In October of 2013, I visited the time-capsule mid-century home off of Cahuenga Pass. Five weeks later, Austin passed away. Shortly after hearing the news, Lee suffered a stroke and he too passed.

At the time, the estate was in disarray, and a hypothesized memorial never came to fruition. Though Austin was a member of the cinematographer’s local, and his work touched so many now-infamous titles, his passing has never even been marked with an obituary; having contributed so much to outsider art, he never seemed to gain any recognition from the industry he participated in for so many decades, which upsets me to this day.
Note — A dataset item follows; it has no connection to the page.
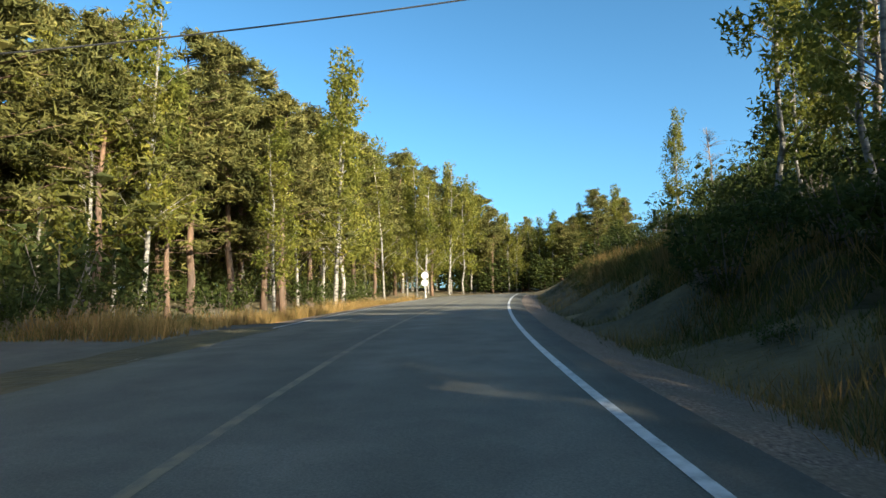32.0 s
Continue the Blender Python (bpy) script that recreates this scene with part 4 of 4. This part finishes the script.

I think about Austin all the time, when watching his films or working on my Tom Graeff project. Any time I’m near Cahuenga Pass I can’t help but remember those sunlit afternoon visits to the lovely home, which too has sadly disappeared into the annals of time, a victim of a gut reno in 2017. I’d like this post to live as an evolving obituary for Austin’s work, as a resource for people to learn about his life, and for his closer friends and collaborators to share their own remembrances and photographs.